Perhaps it’s unsurprising that the story has always been this battering ram of a musical’s principal problem. Chess began life not as a musical, but a concept album released in 1984. It remains a redolent creature of the 1980s, with its earnest macro-themes of East-West politics and nuclear perils, and all the unironic hair-tossing, big-emotion, and over-expressive hallmarks of that era’s pop culture. David Rockwell’s geometric set of shifting panels and platforms and Kevin Adams’ primary-colored lights (red for Russia, blue for America) are just as era-specific.

Chess is a pounding, hulking, pop ballad-stuffed leviathan of its time, and this cast go correspondingly, shamelessly big. They are primed to fight, argue, swagger, declare their love, betray, accuse someone else of betrayal, compete for high stakes, threaten, seduce, live or die, win at all costs, risk everything for love, confess everything, lose it all. Rather like a chess board, everything is black or white. Sample lyrics: “The blood, the sweat, the tears/The late, late nights, the early starts/There they go again!/Your deeds enflame them/Drive them wild, but then/Who wants to tame them…”

But while the show’s songs run furiously hot, its characters stay resolutely cold and uninvolving. And, the book—despite Pinkham’s comically authoritative guiding hand—remains a messy puzzle, using the lingering Cold War and 1980s nuclear superpower tensions to implausibly sex up, well, chess.

Nicholas Christopher
Nicholas Christopher Matthew Murphy

A drily excellent Sean Allan Krill as CIA agent Walter de Courcey and Bradley Dean as his KGB opposite, Alexander Molokov—both nodding to the plot’s absurdities without capsizing the show—try to fix the matches between Anatoly and Freddie for their countries’ political ends.

These machinations go nowhere, so the musical creates a love triangle between Anatoly, Freddie, and Florence. This too hits a wall, because of a stark lack of chemistry in each coupled combination; all three leads seem independent rather than fatefully yoked together.

As Michele’s lushly assertive belting implicitly shows, Florence doesn’t need either of them, and both men—experiencing different mental health issues—clearly need some time away from playing chess. Who should end up with who? Who cares?
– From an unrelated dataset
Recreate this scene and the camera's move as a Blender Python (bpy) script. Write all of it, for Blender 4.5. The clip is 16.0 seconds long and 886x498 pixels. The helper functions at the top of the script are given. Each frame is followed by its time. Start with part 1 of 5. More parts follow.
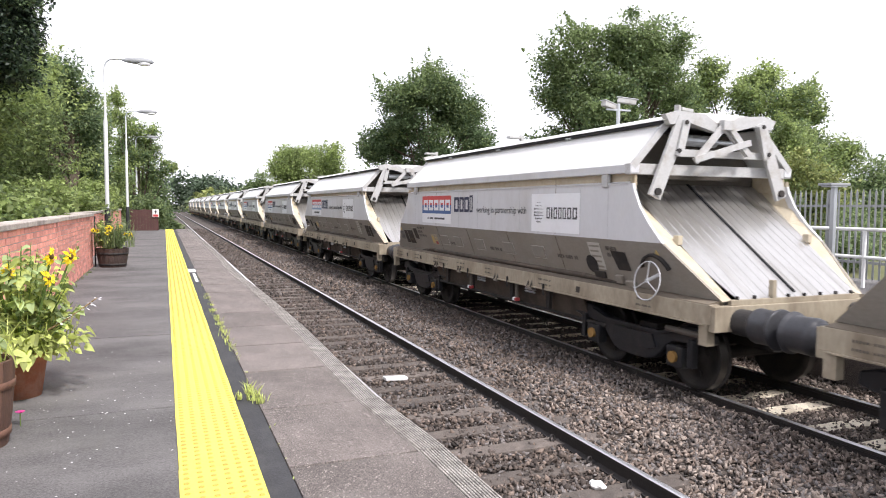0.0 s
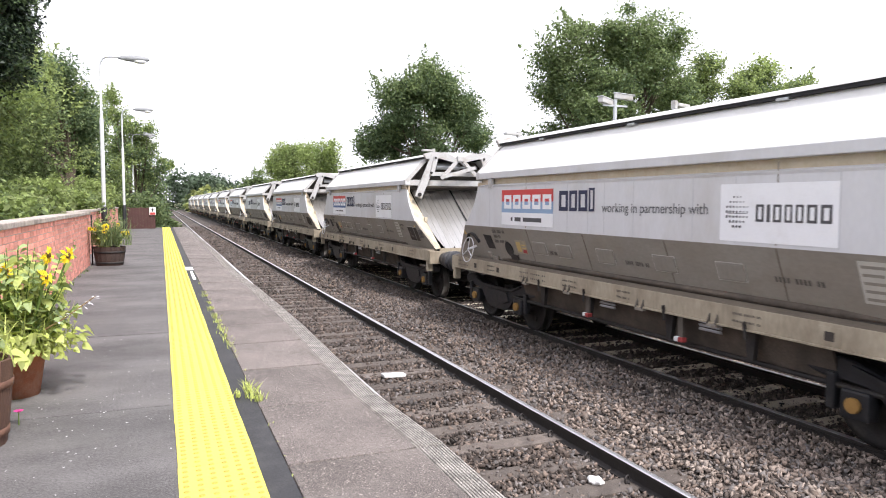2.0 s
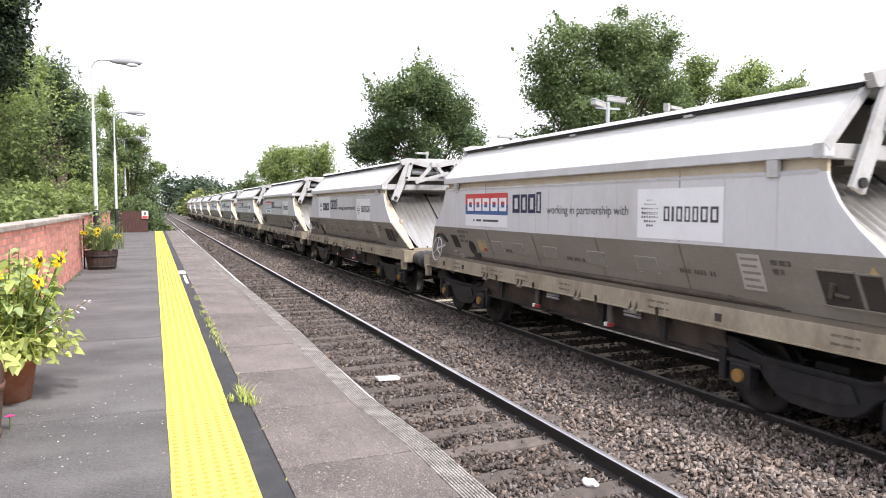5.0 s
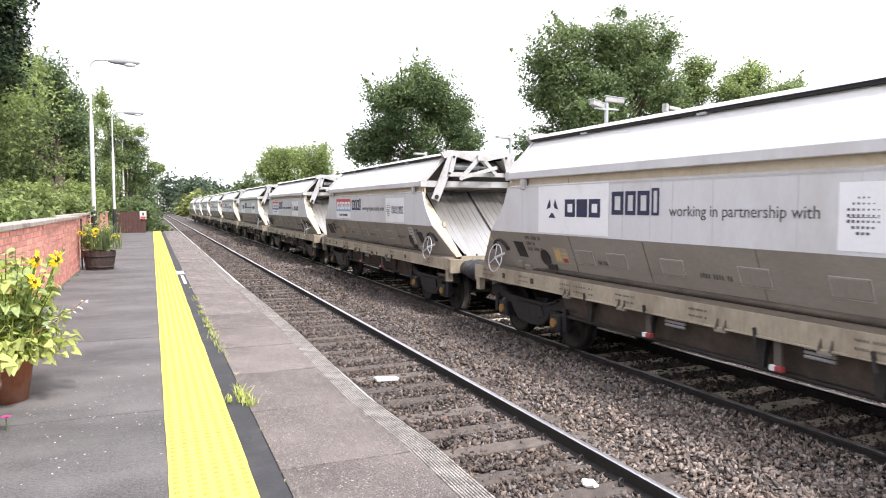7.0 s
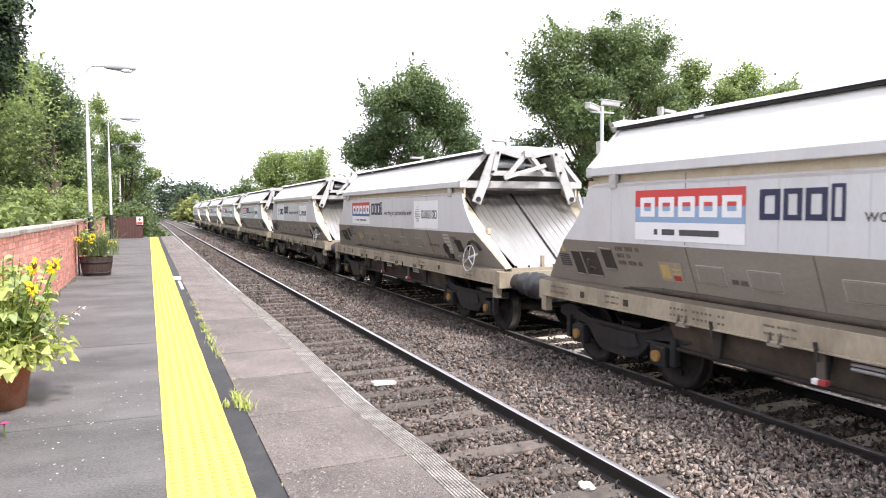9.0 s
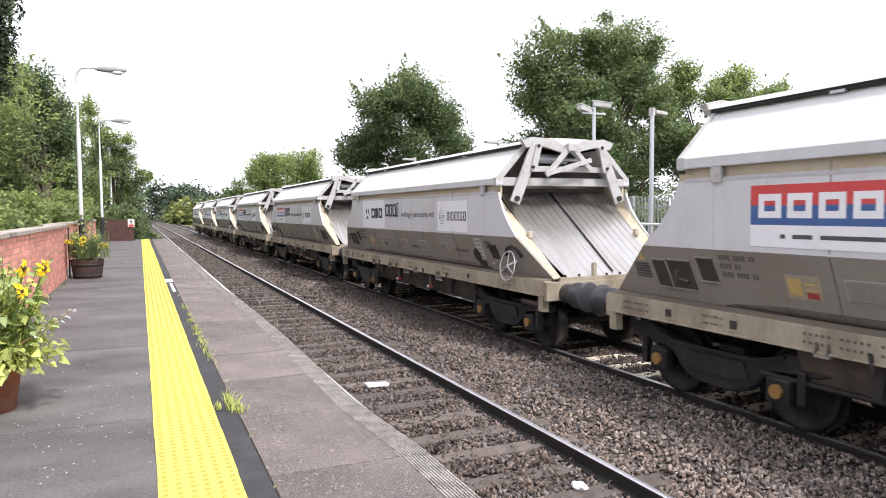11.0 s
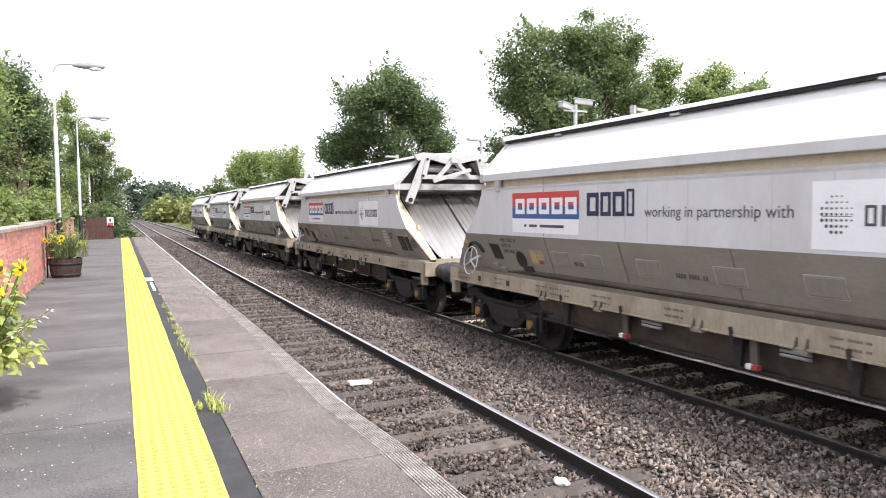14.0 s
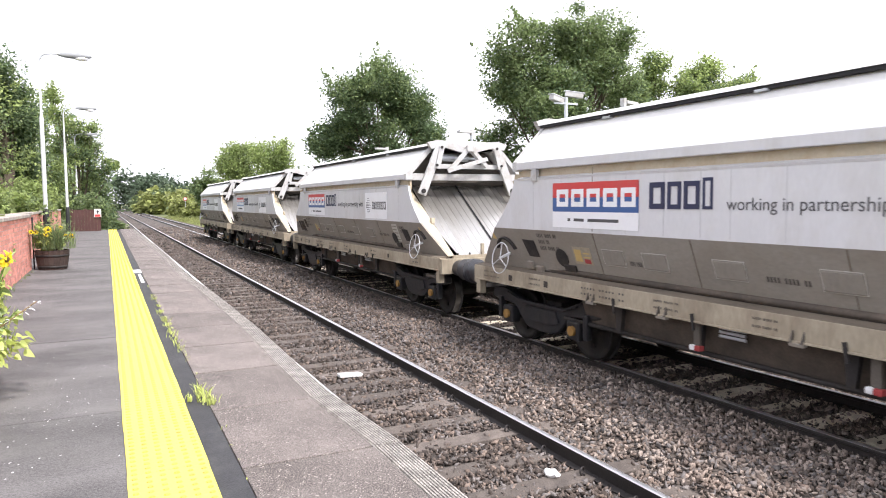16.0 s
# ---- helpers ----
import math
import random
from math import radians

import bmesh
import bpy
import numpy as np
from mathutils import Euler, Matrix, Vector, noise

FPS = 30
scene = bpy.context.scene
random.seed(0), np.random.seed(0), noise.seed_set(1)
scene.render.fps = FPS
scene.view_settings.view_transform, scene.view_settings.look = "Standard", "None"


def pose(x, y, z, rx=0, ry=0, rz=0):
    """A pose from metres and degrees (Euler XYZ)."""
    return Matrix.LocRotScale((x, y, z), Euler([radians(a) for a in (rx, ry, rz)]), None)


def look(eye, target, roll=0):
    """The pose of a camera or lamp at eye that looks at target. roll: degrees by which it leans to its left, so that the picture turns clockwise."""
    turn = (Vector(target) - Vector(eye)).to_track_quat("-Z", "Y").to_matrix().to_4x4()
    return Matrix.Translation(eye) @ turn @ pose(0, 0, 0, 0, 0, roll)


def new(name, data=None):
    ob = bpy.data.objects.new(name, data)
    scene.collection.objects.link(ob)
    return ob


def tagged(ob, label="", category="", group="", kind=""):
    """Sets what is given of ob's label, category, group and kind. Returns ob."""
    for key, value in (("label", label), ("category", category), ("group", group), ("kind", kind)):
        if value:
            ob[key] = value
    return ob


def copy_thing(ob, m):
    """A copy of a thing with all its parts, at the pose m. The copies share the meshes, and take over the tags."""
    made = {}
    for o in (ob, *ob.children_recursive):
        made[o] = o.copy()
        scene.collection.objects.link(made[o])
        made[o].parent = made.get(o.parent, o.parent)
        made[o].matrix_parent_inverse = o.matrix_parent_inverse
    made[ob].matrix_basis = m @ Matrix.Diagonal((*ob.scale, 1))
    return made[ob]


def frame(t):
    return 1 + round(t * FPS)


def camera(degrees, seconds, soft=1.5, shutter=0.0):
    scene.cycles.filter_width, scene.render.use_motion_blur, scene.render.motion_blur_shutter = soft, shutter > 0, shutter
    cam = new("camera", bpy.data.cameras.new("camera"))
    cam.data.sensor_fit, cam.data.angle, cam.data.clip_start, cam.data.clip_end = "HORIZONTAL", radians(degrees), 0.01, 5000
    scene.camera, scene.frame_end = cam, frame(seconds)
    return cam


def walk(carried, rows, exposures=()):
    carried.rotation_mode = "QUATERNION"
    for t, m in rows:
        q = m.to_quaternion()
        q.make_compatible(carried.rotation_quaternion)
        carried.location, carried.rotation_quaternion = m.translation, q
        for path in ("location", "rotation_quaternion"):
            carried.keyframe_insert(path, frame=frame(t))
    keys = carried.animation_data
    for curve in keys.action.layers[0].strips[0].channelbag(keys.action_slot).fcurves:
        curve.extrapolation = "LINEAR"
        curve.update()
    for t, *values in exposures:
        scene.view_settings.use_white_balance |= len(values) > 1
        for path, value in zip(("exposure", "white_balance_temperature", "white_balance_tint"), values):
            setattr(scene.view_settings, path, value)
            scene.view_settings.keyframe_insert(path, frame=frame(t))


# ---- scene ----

# ================= camera and its path =================
cam = camera(65.4, 16.0, soft=1.0, shutter=0.1)
# seconds, eye x y z, yaw to the left, pitch up, roll
STAND = [
    (0.0, -0.000, -0.000, 1.400, -22.00, -3.52, 0.45),
    (0.5, 0.001, 0.002, 1.398, -22.12, -3.55, 0.27),
    (1.0, 0.000, 0.015, 1.397, -22.18, -3.66, 0.25),
    (1.5, 0.000, 0.014, 1.395, -22.19, -3.73, 0.23),
    (2.0, -0.002, -0.004, 1.403, -22.21, -3.80, 0.18),
    (2.5, -0.002, -0.001, 1.402, -22.29, -3.73, 0.07),
    (3.0, 0.002, 0.002, 1.399, -22.34, -3.68, -0.01),
    (3.5, 0.002, 0.012, 1.396, -22.50, -3.74, -0.10),
    (4.0, -0.002, -0.002, 1.402, -22.55, -3.69, -0.01),
    (6.5, -0.002, 0.003, 1.400, -22.92, -3.45, 0.01),
    (7.0, 0.001, 0.019, 1.395, -22.87, -3.51, 0.06),
    (7.5, -0.002, 0.007, 1.399, -22.97, -3.54, -0.03),
    (8.0, 0.002, 0.006, 1.399, -23.01, -3.47, -0.13),
    (8.5, 0.004, 0.004, 1.396, -23.07, -3.39, -0.20),
    (9.0, -0.000, -0.013, 1.402, -23.09, -3.21, -0.27),
    (11.5, 0.005, -0.017, 1.398, -23.91, -3.09, -0.47),
    (12.0, 0.001, -0.029, 1.404, -24.16, -3.13, -0.47),
    (12.5, 0.007, -0.024, 1.398, -24.37, -3.10, -0.54),
    (13.0, 0.006, -0.038, 1.401, -24.53, -3.18, -0.56),
    (13.5, 0.008, -0.020, 1.402, -24.82, -3.26, -0.56),
    (14.0, 0.008, -0.026, 1.404, -25.09, -3.33, -0.58),
    (14.5, 0.009, -0.020, 1.403, -25.30, -3.49, -0.58),
    (15.0, 0.010, -0.017, 1.401, -25.50, -3.61, -0.57),
    (15.5, 0.007, -0.011, 1.403, -25.70, -3.75, -0.52),
    (16.0, 0.007, -0.007, 1.397, -25.92, -3.95, -0.44),
]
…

Chess next introduces Svetlana (Hannah Cruz), Anatoly’s wife, long left behind in Russia, to try and win him back from Florence, with the added PR victory of Russia reclaiming one of their own. But this too is a narrative cul-de-sac, because Anatoly immediately says “No,” and the couple again have no chemistry.

Lea Michele and Nicholas Christopher
Lea Michele and Nicholas Christopher Matthew Murphy

What you are left with is two women who would be better off without these men (but of course are given nothing to sing about but men), and people tunefully booming songs about their troubled pasts and how they feel, like Christopher’s “Where I Want to Be,” Tveit’s “Pity the Child,” Michele’s “Nobody’s Side” and “Heaven Help My Heart,” and Cruz’s “He Is a Man, He is a Child.”

The two most famous numbers from the show—the chart-toppers “One Night in Bangkok” and “I Know Him So Well”—are performed well if underwhelmingly, despite Tveit’s charming, scantily clad leadership of the first, and Michele and Cruz’s plaintive rendition of the second. Maybe Elaine Paige and Barbara Dickson benefited from the technical advantages of video, but on stage—with a tinny-sounding orchestra—the dueling, echoing experiences of the two women feel unmoored and de-passioned. (Surprising standouts include the ebullient “Merano” and cheesy Russian song-and-dance number, “The Soviet Machine.”)

Hannah Cruz
Hannah Cruz Matthew Murphy

Big numbers and baffling story almost spent, Chess leans into the possibility that nuclear war is extremely nigh, and the outcome of a final chess match could kill us all. There is even more personal and political plot within wailed lyrics, a surprise ending that is not only no surprise but also not the emotional wallop the show intends, and songs that make head-scratching sense.

But Chess doesn’t care. It’s here to pulverize you with high-stakes passion, possible global apocalypse, and blazing over-emotion. It is, like many spectacles, good, bad, needily insistent, and unapologetically exhausting. As soon as you buy your ticket, it’s checkmate before you’ve even taken your seat.